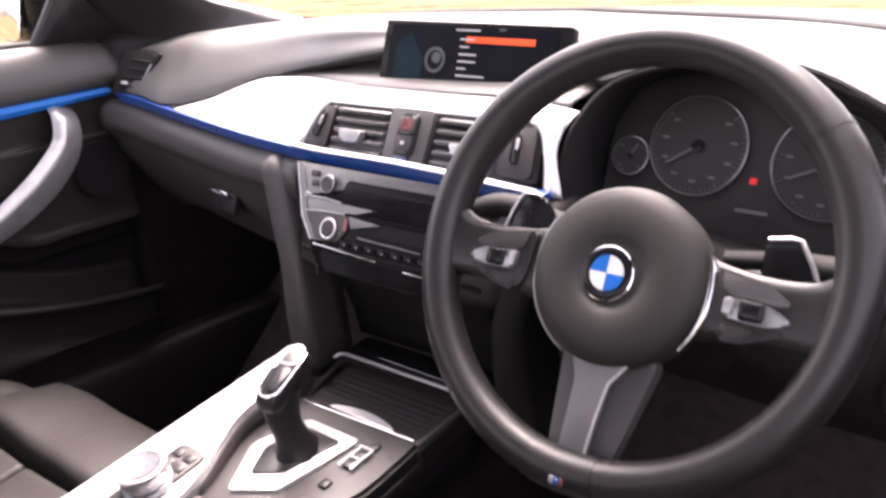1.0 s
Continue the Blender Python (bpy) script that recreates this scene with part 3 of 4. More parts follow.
def radio():
    r = thing("radio_unit", (0.03, 0.12, 0.60), "grey and black radio with disc slot and knob", "car radio")
    back = round_poly([(-0.140, 0.066), (0.140, 0.066), (0.086, -0.052), (-0.086, -0.052)], [0.004, 0.004, 0.02, 0.02])
    part("surround", plate(back, 0.03, STACK @ pose(0, 0, -0.004), 0.003), PIANO, r)
    top = round_poly([(-0.136, 0.064), (0.136, 0.064), (0.113, 0.016), (-0.113, 0.016)], [0.003, 0.003, 0.004, 0.004])
    part("face", plate(top, 0.012, STACK, 0.003), PIANO, r, "glossy black radio face")
    part("knob_surround", plate(round_poly([(-0.141, 0.067), (0.110, 0.066), (0.108, 0.055), (-0.056, 0.054), (-0.060, 0.043), (-0.104, 0.033), (-0.123, 0.033)], 0.002), 0.006, STACK @ pose(0, 0, 0.002), 0.0012), GREY_METAL, r, "dull grey ledge round the knob")
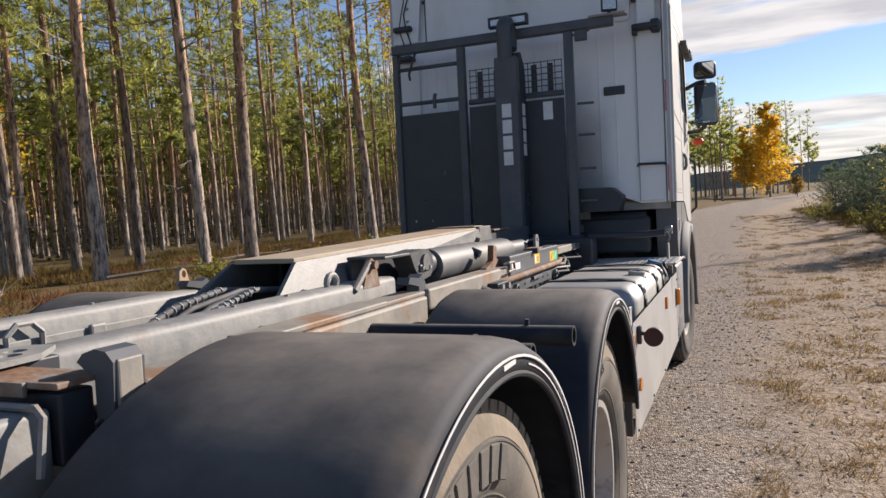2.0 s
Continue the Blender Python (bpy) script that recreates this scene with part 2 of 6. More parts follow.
M_rubber_clean = mat("front_tyre_rubber", (0.085, 0.082, 0.078), (0.115, 0.108, 0.10), 0.8, scale=10, c3=(0.17, 0.15, 0.125), s3=2.6, lo3=0.5, hi3=0.8, bump=0.08, bump_scale=90, spec=0.3)
M_tread = mat("dusty_tread", (0.27, 0.225, 0.172), (0.19, 0.158, 0.12), 0.9, scale=12, bump=0.2)
M_rim = mat("worn_rim", (0.46, 0.45, 0.435), (0.36, 0.345, 0.325), 0.4, metal=0.35, scale=8, c3=(0.19, 0.115, 0.07), s3=6.0, lo3=0.58, hi3=0.70)
M_hub = mat("rusty_hub", (0.26, 0.12, 0.07), (0.20, 0.085, 0.05), 0.7, scale=9, bump=0.2)
M_wrap = mat("pale_spiral_plastic", (0.40, 0.40, 0.39), (0.30, 0.30, 0.29), 0.5, scale=30)
M_hose = mat("hose_wrap", (0.15, 0.15, 0.148), (0.09, 0.09, 0.09), 0.6, scale=30, c3=(0.12, 0.12, 0.12), s3=9)
M_orange = mat("orange_lens", (0.85, 0.26, 0.015), (0.78, 0.22, 0.01), 0.22, scale=20, coat=0.6)
M_red = mat("red_lens", (0.42, 0.075, 0.115), (0.34, 0.05, 0.085), 0.25, scale=20, coat=0.5)
M_maroon = mat("maroon_disc", (0.055, 0.02, 0.018), (0.075, 0.03, 0.025), 0.5, scale=9)
M_yellow = mat("yellow_sticker", (0.74, 0.47, 0.025), (0.66, 0.40, 0.02), 0.4, scale=16)
M_green = mat("green_sticker", (0.03, 0.52, 0.22), (0.03, 0.46, 0.19), 0.4, scale=16)
M_letter = mat("white_letter", (0.74, 0.75, 0.76), (0.64, 0.65, 0.66), 0.5, scale=20)
M_line = mat("reflective_line", (0.80, 0.80, 0.80), (0.66, 0.66, 0.66), 0.35, scale=12)
M_blue = mat("blue_cap", (0.05, 0.16, 0.34), (0.05, 0.13, 0.26), 0.4, scale=14)
M_seat = mat("seat_fabric", (0.05, 0.052, 0.055), (0.075, 0.075, 0.08), 0.9, scale=40)
M_interior = mat("cab_interior", (0.38, 0.38, 0.37), (0.30, 0.30, 0.29), 0.8, scale=12)
M_mirror = bpy.data.materials.new("mirror_glass")
M_mirror.use_nodes = True
_b = M_mirror.node_tree.nodes["Principled BSDF"]
_b.inputs["Base Color"].default_value, _b.inputs["Metallic"].default_value, _b.inputs["Roughness"].default_value = (0.75, 0.77, 0.78, 1), 1.0, 0.03
M_glass = bpy.data.materials.new("tinted_glass")
M_glass.use_nodes = True
_b = M_glass.node_tree.nodes["Principled BSDF"]
_b.inputs["Base Color"].default_value, _b.inputs["Roughness"].default_value, _b.inputs["Transmission Weight"].default_value, _b.inputs["IOR"].default_value = (0.80, 0.92, 0.92, 1), 0.02, 1.0, 1.45
M_chrome = mat("worn_chrome", (0.42, 0.42, 0.42), (0.30, 0.30, 0.30), 0.22, metal=0.9, scale=30)
M_lamp = mat("lamp_glass", (0.70, 0.71, 0.72), (0.5, 0.5, 0.52), 0.15, metal=0.3, scale=60)

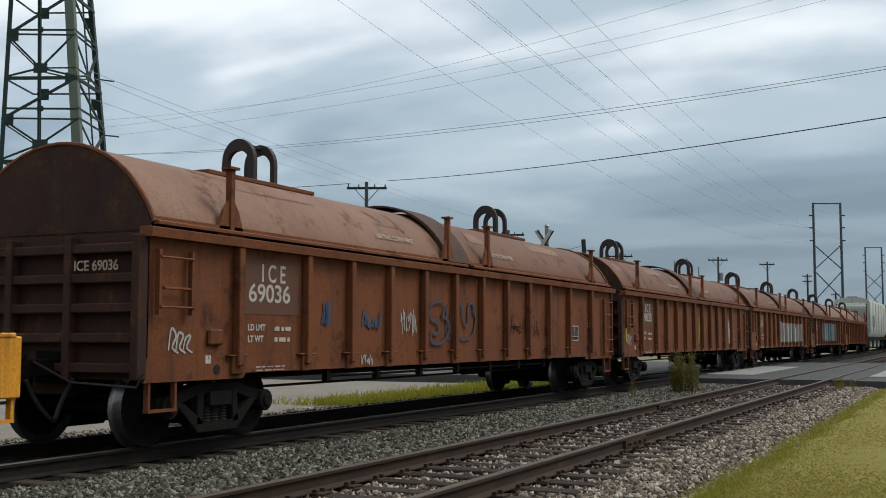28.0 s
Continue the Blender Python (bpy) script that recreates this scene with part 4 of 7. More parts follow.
def bulkhead_flat(front, rear):
    """The dark flat car with a tall wedge-shaped bulkhead at each end."""
    car, h = new_car("bulkhead_flat_car", "dark grey bulkhead flat car with tall steel end walls", "flat car", front, rear)
    w, zt, zb = 1.34, 1.14, 0.69
    side_sill(car, h, w, zb, zt, M["dark_car"])
    deck_boards(car, -h + 0.8, h - 0.8, w - 0.15, zt + 0.03, seed=12)
    for sy in (-1, 1):
        for k in range(17):
            x = -h + 1.38 + 1.05 * k
            bm = bmesh.new()
            a, b = sorted((sy * (w + 0.012), sy * (w - 0.09)))
            box(bm, x - 0.06, x + 0.06, a, b, zt - 0.17, zt - 0.03)
            part("stake_pocket", bm, M["dark_car"], car, bevel=0.008)
    top, tip, wb = 4.31, 0.33, 1.36
    for s, base in ((-1, 0.86), (1, 0.70)):
        xo, xi, xt = s * h, s * (h - base), s * (h - base + tip)
        bh = part("bulkhead", bulkhead_mesh(s, h, wb, zb, zt, top, base, tip), M["bulkhead_in"], car,
                               "smooth scorched steel bulkhead" if s > 0 else "ribbed black steel bulkhead")
        for sy in (-1, 1):                 # side plates in wedge shape
            bm = bmesh.new()
            a, b = sorted((sy * (wb + 0.005), sy * (wb - 0.05)))
            prism(bm, [(xi, zt), (xi, zb), (xo, zb), (xo, zt + 0.25), (xt, top - 0.22), (s * (abs(xt) - 0.08), top - 0.06), (xi + s * 0.06, top - 0.06), (xi + s * 0.06, zt)], a, b)
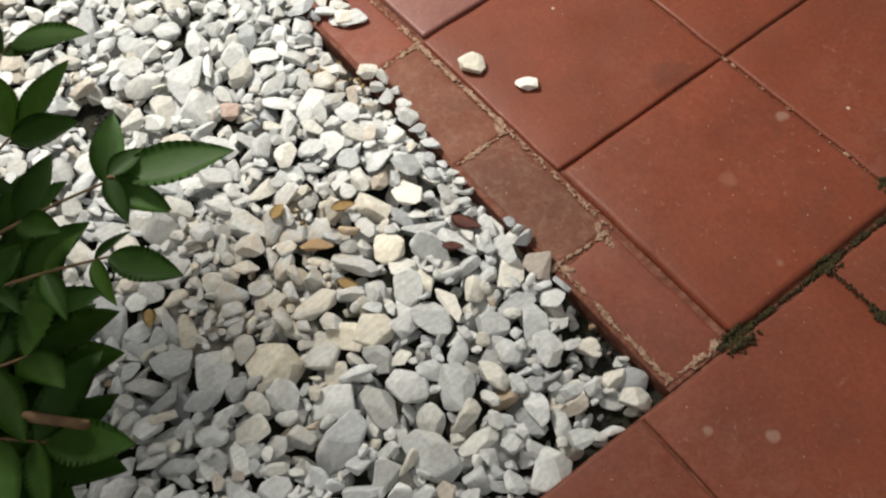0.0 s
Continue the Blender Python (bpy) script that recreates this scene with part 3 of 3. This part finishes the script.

--------------------

### Written request
Without the pictures, restate all the entries above exactly.

### The completed task
1.0 s
Continue the Blender Python (bpy) script that recreates this scene with part 3 of 4. More parts follow.
def radio():
    r = thing("radio_unit", (0.03, 0.12, 0.60), "grey and black radio with disc slot and knob", "car radio")
    back = round_poly([(-0.140, 0.066), (0.140, 0.066), (0.086, -0.052), (-0.086, -0.052)], [0.004, 0.004, 0.02, 0.02])
    part("surround", plate(back, 0.03, STACK @ pose(0, 0, -0.004), 0.003), PIANO, r)
    top = round_poly([(-0.136, 0.064), (0.136, 0.064), (0.113, 0.016), (-0.113, 0.016)], [0.003, 0.003, 0.004, 0.004])
    part("face", plate(top, 0.012, STACK, 0.003), PIANO, r, "glossy black radio face")
    part("knob_surround", plate(round_poly([(-0.141, 0.067), (0.110, 0.066), (0.108, 0.055), (-0.056, 0.054), (-0.060, 0.043), (-0.104, 0.033), (-0.123, 0.033)], 0.002), 0.006, STACK @ pose(0, 0, 0.002), 0.0012), GREY_METAL, r, "dull grey ledge round the knob")
2.0 s
Continue the Blender Python (bpy) script that recreates this scene with part 2 of 6. More parts follow.
M_rubber_clean = mat("front_tyre_rubber", (0.085, 0.082, 0.078), (0.115, 0.108, 0.10), 0.8, scale=10, c3=(0.17, 0.15, 0.125), s3=2.6, lo3=0.5, hi3=0.8, bump=0.08, bump_scale=90, spec=0.3)
M_tread = mat("dusty_tread", (0.27, 0.225, 0.172), (0.19, 0.158, 0.12), 0.9, scale=12, bump=0.2)
M_rim = mat("worn_rim", (0.46, 0.45, 0.435), (0.36, 0.345, 0.325), 0.4, metal=0.35, scale=8, c3=(0.19, 0.115, 0.07), s3=6.0, lo3=0.58, hi3=0.70)
M_hub = mat("rusty_hub", (0.26, 0.12, 0.07), (0.20, 0.085, 0.05), 0.7, scale=9, bump=0.2)
M_wrap = mat("pale_spiral_plastic", (0.40, 0.40, 0.39), (0.30, 0.30, 0.29), 0.5, scale=30)
M_hose = mat("hose_wrap", (0.15, 0.15, 0.148), (0.09, 0.09, 0.09), 0.6, scale=30, c3=(0.12, 0.12, 0.12), s3=9)
M_orange = mat("orange_lens", (0.85, 0.26, 0.015), (0.78, 0.22, 0.01), 0.22, scale=20, coat=0.6)
M_red = mat("red_lens", (0.42, 0.075, 0.115), (0.34, 0.05, 0.085), 0.25, scale=20, coat=0.5)
M_maroon = mat("maroon_disc", (0.055, 0.02, 0.018), (0.075, 0.03, 0.025), 0.5, scale=9)
M_yellow = mat("yellow_sticker", (0.74, 0.47, 0.025), (0.66, 0.40, 0.02), 0.4, scale=16)
M_green = mat("green_sticker", (0.03, 0.52, 0.22), (0.03, 0.46, 0.19), 0.4, scale=16)
M_letter = mat("white_letter", (0.74, 0.75, 0.76), (0.64, 0.65, 0.66), 0.5, scale=20)
M_line = mat("reflective_line", (0.80, 0.80, 0.80), (0.66, 0.66, 0.66), 0.35, scale=12)
M_blue = mat("blue_cap", (0.05, 0.16, 0.34), (0.05, 0.13, 0.26), 0.4, scale=14)
M_seat = mat("seat_fabric", (0.05, 0.052, 0.055), (0.075, 0.075, 0.08), 0.9, scale=40)
M_interior = mat("cab_interior", (0.38, 0.38, 0.37), (0.30, 0.30, 0.29), 0.8, scale=12)
M_mirror = bpy.data.materials.new("mirror_glass")
M_mirror.use_nodes = True
_b = M_mirror.node_tree.nodes["Principled BSDF"]
_b.inputs["Base Color"].default_value, _b.inputs["Metallic"].default_value, _b.inputs["Roughness"].default_value = (0.75, 0.77, 0.78, 1), 1.0, 0.03
M_glass = bpy.data.materials.new("tinted_glass")
M_glass.use_nodes = True
_b = M_glass.node_tree.nodes["Principled BSDF"]
_b.inputs["Base Color"].default_value, _b.inputs["Roughness"].default_value, _b.inputs["Transmission Weight"].default_value, _b.inputs["IOR"].default_value = (0.80, 0.92, 0.92, 1), 0.02, 1.0, 1.45
M_chrome = mat("worn_chrome", (0.42, 0.42, 0.42), (0.30, 0.30, 0.30), 0.22, metal=0.9, scale=30)
M_lamp = mat("lamp_glass", (0.70, 0.71, 0.72), (0.5, 0.5, 0.52), 0.15, metal=0.3, scale=60)

28.0 s
Continue the Blender Python (bpy) script that recreates this scene with part 4 of 7. More parts follow.
def bulkhead_flat(front, rear):
    """The dark flat car with a tall wedge-shaped bulkhead at each end."""
    car, h = new_car("bulkhead_flat_car", "dark grey bulkhead flat car with tall steel end walls", "flat car", front, rear)
    w, zt, zb = 1.34, 1.14, 0.69
    side_sill(car, h, w, zb, zt, M["dark_car"])
    deck_boards(car, -h + 0.8, h - 0.8, w - 0.15, zt + 0.03, seed=12)
    for sy in (-1, 1):
        for k in range(17):
            x = -h + 1.38 + 1.05 * k
            bm = bmesh.new()
            a, b = sorted((sy * (w + 0.012), sy * (w - 0.09)))
            box(bm, x - 0.06, x + 0.06, a, b, zt - 0.17, zt - 0.03)
            part("stake_pocket", bm, M["dark_car"], car, bevel=0.008)
    top, tip, wb = 4.31, 0.33, 1.36
    for s, base in ((-1, 0.86), (1, 0.70)):
        xo, xi, xt = s * h, s * (h - base), s * (h - base + tip)
        bh = part("bulkhead", bulkhead_mesh(s, h, wb, zb, zt, top, base, tip), M["bulkhead_in"], car,
                               "smooth scorched steel bulkhead" if s > 0 else "ribbed black steel bulkhead")
        for sy in (-1, 1):                 # side plates in wedge shape
            bm = bmesh.new()
            a, b = sorted((sy * (wb + 0.005), sy * (wb - 0.05)))
            prism(bm, [(xi, zt), (xi, zb), (xo, zb), (xo, zt + 0.25), (xt, top - 0.22), (s * (abs(xt) - 0.08), top - 0.06), (xi + s * 0.06, top - 0.06), (xi + s * 0.06, zt)], a, b)
0.0 s
Continue the Blender Python (bpy) script that recreates this scene with part 3 of 3. This part finishes the script.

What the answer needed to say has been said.